GPU Domain Specialization via Composable On-Package Architecture
- URL: http://arxiv.org/abs/2104.02188v1
- Date: Mon, 5 Apr 2021 23:06:50 GMT
- Title: GPU Domain Specialization via Composable On-Package Architecture
- Authors: Yaosheng Fu, Evgeny Bolotin, Niladrish Chatterjee, David Nellans,
Stephen W. Keckler
- Abstract summary: Composable On-PAckage GPU (COPAGPU) architecture to provide domain-specialized GPU products.
We show how a COPA-GPU enables DL-specialized products by modular augmentation of the baseline GPU architecture with up to 4x higher off-die bandwidth, 32x larger on-package cache, 2.3x higher DRAM bandwidth and capacity, while conveniently supporting scaled-down HPC-oriented designs.

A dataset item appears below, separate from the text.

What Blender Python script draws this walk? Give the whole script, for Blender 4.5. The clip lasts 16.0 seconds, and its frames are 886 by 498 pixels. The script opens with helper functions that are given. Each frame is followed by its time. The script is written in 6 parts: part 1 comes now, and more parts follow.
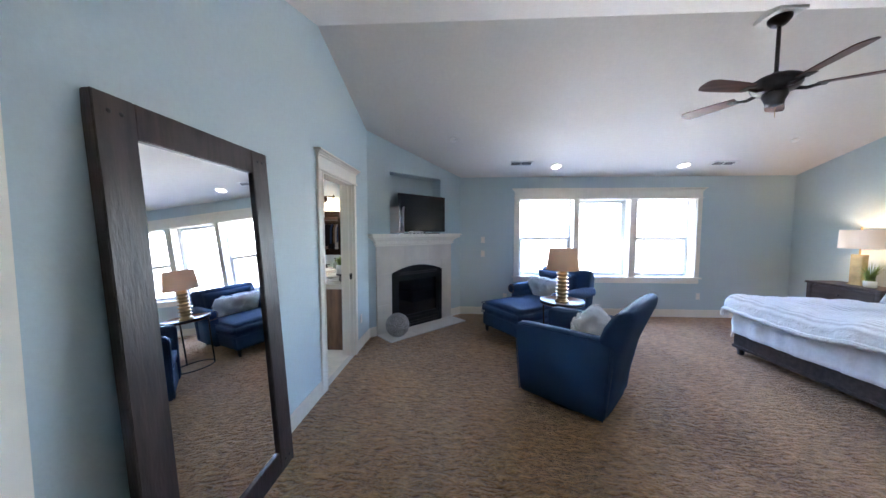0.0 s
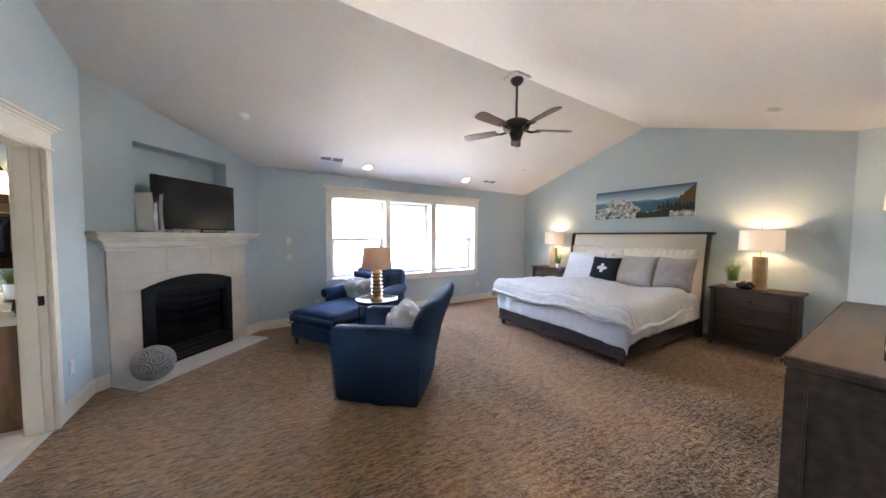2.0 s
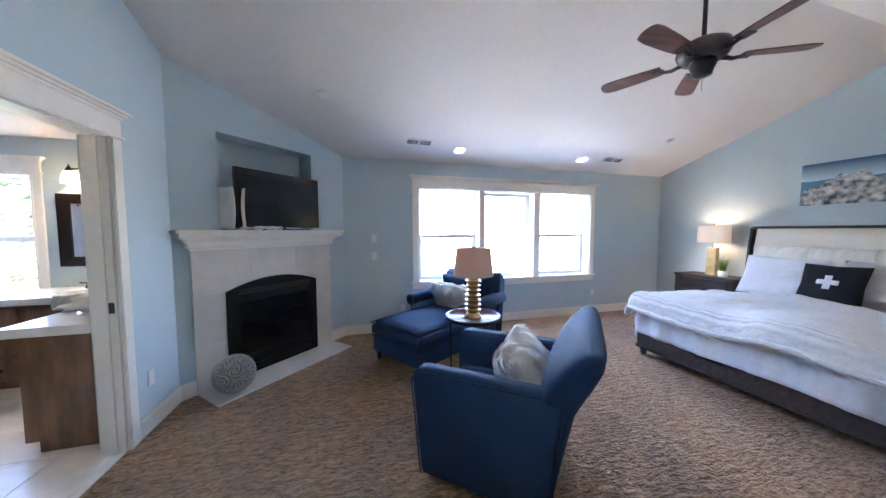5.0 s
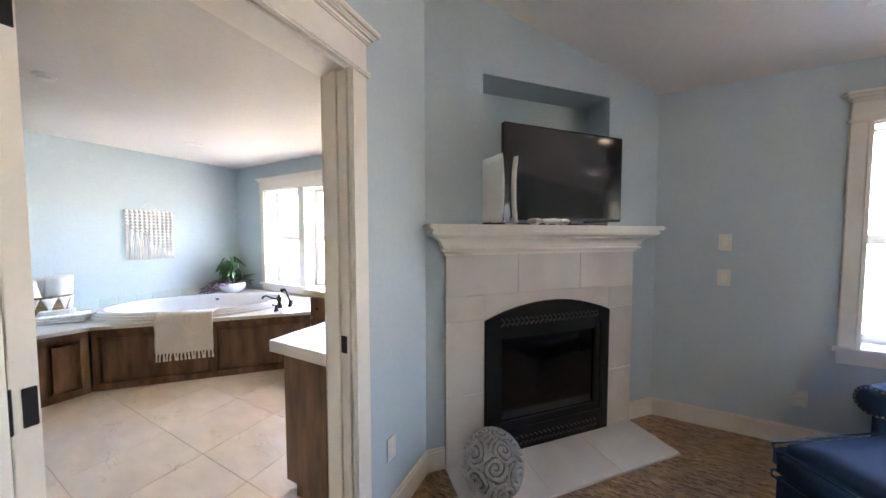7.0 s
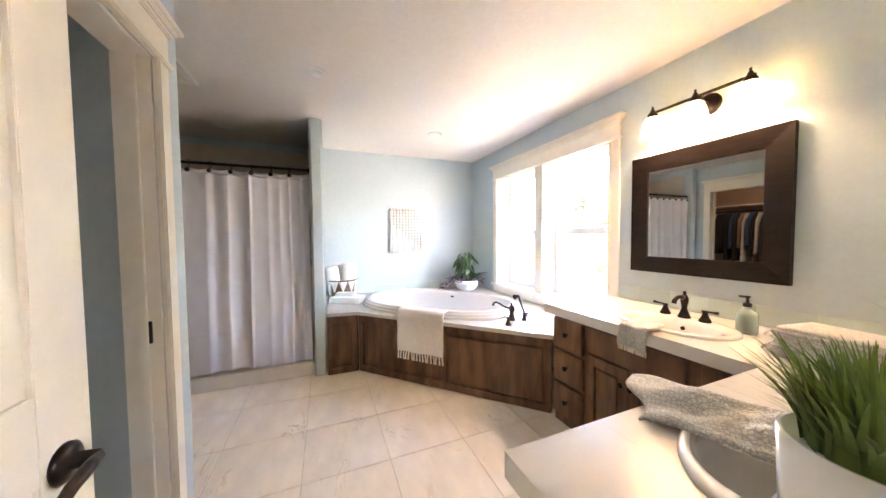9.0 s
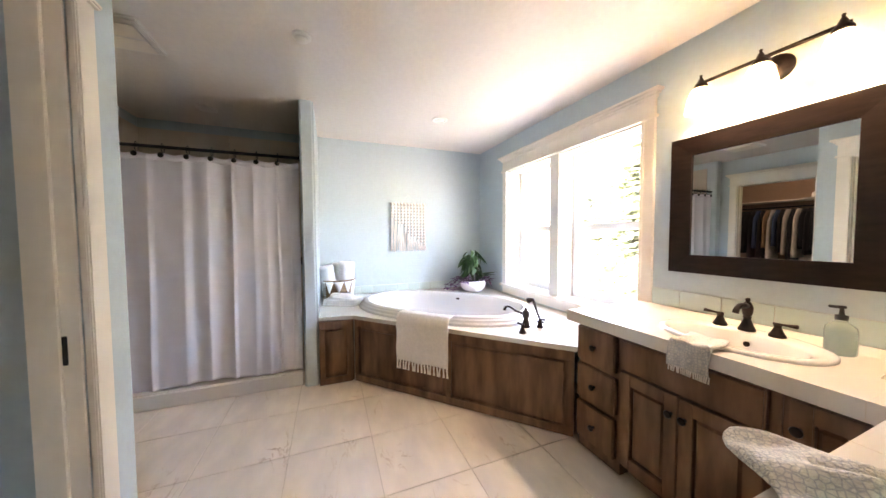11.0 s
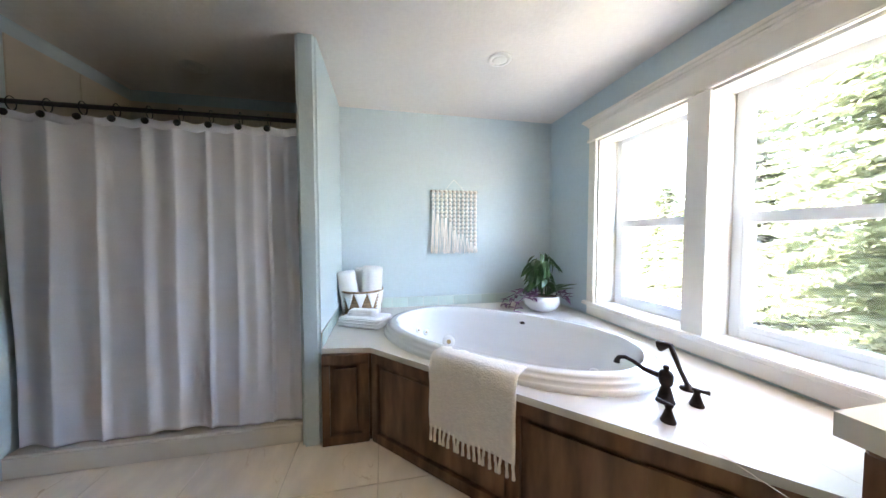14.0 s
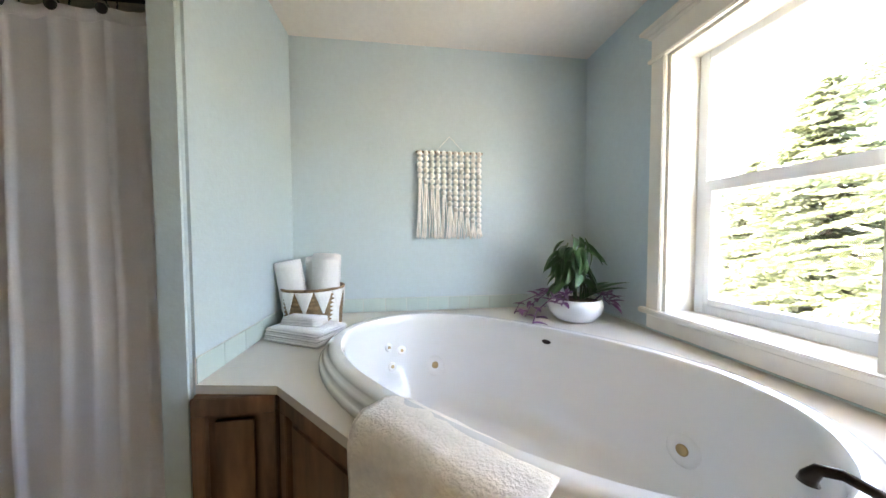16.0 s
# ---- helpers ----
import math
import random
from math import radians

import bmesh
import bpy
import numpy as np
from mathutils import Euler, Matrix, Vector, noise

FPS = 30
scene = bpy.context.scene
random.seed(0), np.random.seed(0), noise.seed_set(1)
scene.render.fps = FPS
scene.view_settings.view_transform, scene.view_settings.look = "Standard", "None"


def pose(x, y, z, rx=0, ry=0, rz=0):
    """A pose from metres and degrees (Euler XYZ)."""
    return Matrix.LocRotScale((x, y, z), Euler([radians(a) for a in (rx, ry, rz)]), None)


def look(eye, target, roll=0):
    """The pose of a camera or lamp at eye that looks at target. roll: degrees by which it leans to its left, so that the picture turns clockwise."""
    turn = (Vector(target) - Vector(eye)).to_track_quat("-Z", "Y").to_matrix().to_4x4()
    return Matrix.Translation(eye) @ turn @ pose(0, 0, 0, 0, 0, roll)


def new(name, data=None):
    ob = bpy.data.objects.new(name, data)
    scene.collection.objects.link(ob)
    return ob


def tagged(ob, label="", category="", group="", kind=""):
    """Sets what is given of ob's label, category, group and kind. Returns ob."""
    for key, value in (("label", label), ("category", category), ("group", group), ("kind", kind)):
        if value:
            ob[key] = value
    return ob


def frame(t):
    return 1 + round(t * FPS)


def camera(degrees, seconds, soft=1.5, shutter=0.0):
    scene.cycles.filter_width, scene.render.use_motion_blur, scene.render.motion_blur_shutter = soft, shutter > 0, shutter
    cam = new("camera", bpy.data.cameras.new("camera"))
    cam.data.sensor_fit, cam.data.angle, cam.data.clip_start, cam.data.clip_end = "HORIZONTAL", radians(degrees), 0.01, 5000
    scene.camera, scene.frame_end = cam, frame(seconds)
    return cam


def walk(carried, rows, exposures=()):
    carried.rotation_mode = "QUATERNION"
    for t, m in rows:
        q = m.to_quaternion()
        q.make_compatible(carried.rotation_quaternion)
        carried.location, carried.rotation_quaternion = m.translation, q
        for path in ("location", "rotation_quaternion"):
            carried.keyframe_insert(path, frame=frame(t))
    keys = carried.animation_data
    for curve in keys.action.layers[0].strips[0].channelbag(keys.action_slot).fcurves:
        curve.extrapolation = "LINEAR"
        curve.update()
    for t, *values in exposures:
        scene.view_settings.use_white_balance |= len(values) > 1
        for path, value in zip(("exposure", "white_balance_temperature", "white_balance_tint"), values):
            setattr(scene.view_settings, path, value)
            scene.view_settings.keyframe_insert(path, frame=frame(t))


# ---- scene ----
cam = camera(112.8, 16.0)
PATH = [
    (0, (-0.06, 0.236, 1.504), (-0.158, 2.23, 1.383), 0.1),
    (0.4, (-0.026, 0.312, 1.462), (0.139, 2.303, 1.36), 0.1),
    (0.5, (-0.034, 0.337, 1.463), (0.224, 2.317, 1.354), 0.3),
    (1, (-0.028, 0.367, 1.451), (0.571, 2.273, 1.35), 0.3),
    (1.5, (0.004, 0.378, 1.439), (0.879, 2.174, 1.351), 0.2),
    (2, (-0.001, 0.376, 1.446), (1.058, 2.07, 1.354), 0.3),
    (2.5, (0.018, 0.375, 1.458), (1.171, 2.007, 1.359), 0.2),
    (3, (0.04, 0.384, 1.443), (1.255, 1.97, 1.349), 0.2),
    (3.2, (0.053, 0.396, 1.432), (1.285, 1.969, 1.338), 0.3),
    (5.3, (0.206, 1.539, 1.458), (0.522, 3.511, 1.344), 0.1),
    (5.5, (0.139, 1.701, 1.45), (0.29, 3.693, 1.345), 0.2),
    (6, (0.05, 2.125, 1.395), (-0.216, 4.105, 1.31), -0.6),
    (6.5, (-0.218, 2.499, 1.391), (-0.8, 4.41, 1.298), -0.3),
    (7, (-0.452, 2.798, 1.401), (-1.349, 4.584, 1.31), -0.1),
    (7.5, (-0.779, 3.057, 1.377), (-2.053, 4.596, 1.301), 0.5),
    (7.7, (-0.877, 3.149, 1.367), (-2.338, 4.511, 1.269), -0.5),
    (8, (-1.099, 3.218, 1.33), (-2.742, 4.356, 1.255), -0.1),
    (8.5, (-1.317, 3.321, 1.326), (-3.13, 4.163, 1.243), -0.6),
    (10.8, (-1.695, 3.506, 1.286), (-3.583, 4.162, 1.209), -0.4),
    (11, (-1.718, 3.508, 1.292), (-3.581, 4.228, 1.206), -0.3),
    (11.5, (-1.744, 3.542, 1.274), (-3.552, 4.392, 1.2), -0.3),
    (12, (-1.803, 3.554, 1.272), (-3.57, 4.488, 1.197), -0.3),
    (12.5, (-1.945, 3.549, 1.274), (-3.711, 4.485, 1.202), -0.2),
    (13, (-2.118, 3.603, 1.276), (-3.953, 4.396, 1.199), -0.2),
    (13.5, (-2.313, 3.676, 1.275), (-4.237, 4.213, 1.197), -0.2),
    (14, (-2.601, 3.781, 1.268), (-4.56, 4.177, 1.184), -0.1),
    (14.5, (-2.858, 3.9, 1.183), (-4.823, 4.269, 1.106), -0.2),
    (15, (-3.089, 4.06, 1.103), (-5.054, 4.427, 1.019), -0.2),
    (15.5, (-3.248, 4.169, 1.08), (-5.213, 4.532, 1.0), -0.1),
    (16, (-3.341, 4.147, 1.11), (-5.323, 4.403, 1.034), -0.2),
]
walk(cam, [(t, look(eye, target, roll)) for t, eye, target, roll in PATH], 
     [(0, 5.90, 5850, 18), (1.0, 6.05, 6550, 21), (2.0, 6.12, 6800, 22), (3.0, 6.05, 6050, 19), (5.5, 5.95, 5800, 22), (6.2, 5.95, 6250, 22), (7.0, 6.0, 7150, 24), (7.7, 6.08, 7600, 28), (8.5, 6.33, 8050, 29), (11.0, 6.17, 7900, 28), (13.0, 5.93, 7500, 25), (14.5, 5.58, 6900, 18), (16.0, 5.40, 8100, 18)])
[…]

- Score: 0.8240720472180706
- License: http://creativecommons.org/licenses/by-nc-sa/4.0/
- Abstract: As GPUs scale their low precision matrix math throughput to boost deep
learning (DL) performance, they upset the balance between math throughput and
memory system capabilities. We demonstrate that converged GPU design trying to
address diverging architectural requirements between FP32 (or larger) based HPC
and FP16 (or smaller) based DL workloads results in sub-optimal configuration
for either of the application domains. We argue that a Composable On-PAckage
GPU (COPAGPU) architecture to provide domain-specialized GPU products is the
most practical solution to these diverging requirements. A COPA-GPU leverages
multi-chip-module disaggregation to support maximal design reuse, along with
memory system specialization per application domain. We show how a COPA-GPU
enables DL-specialized products by modular augmentation of the baseline GPU
architecture with up to 4x higher off-die bandwidth, 32x larger on-package
cache, 2.3x higher DRAM bandwidth and capacity, while conveniently supporting
scaled-down HPC-oriented designs. This work explores the microarchitectural
design necessary to enable composable GPUs and evaluates the benefits
composability can provide to HPC, DL training, and DL inference. We show that
when compared to a converged GPU design, a DL-optimized COPA-GPU featuring a
combination of 16x larger cache capacity and 1.6x higher DRAM bandwidth scales
per-GPU training and inference performance by 31% and 35% respectively and
reduces the number of GPU instances by 50% in scale-out training scenarios.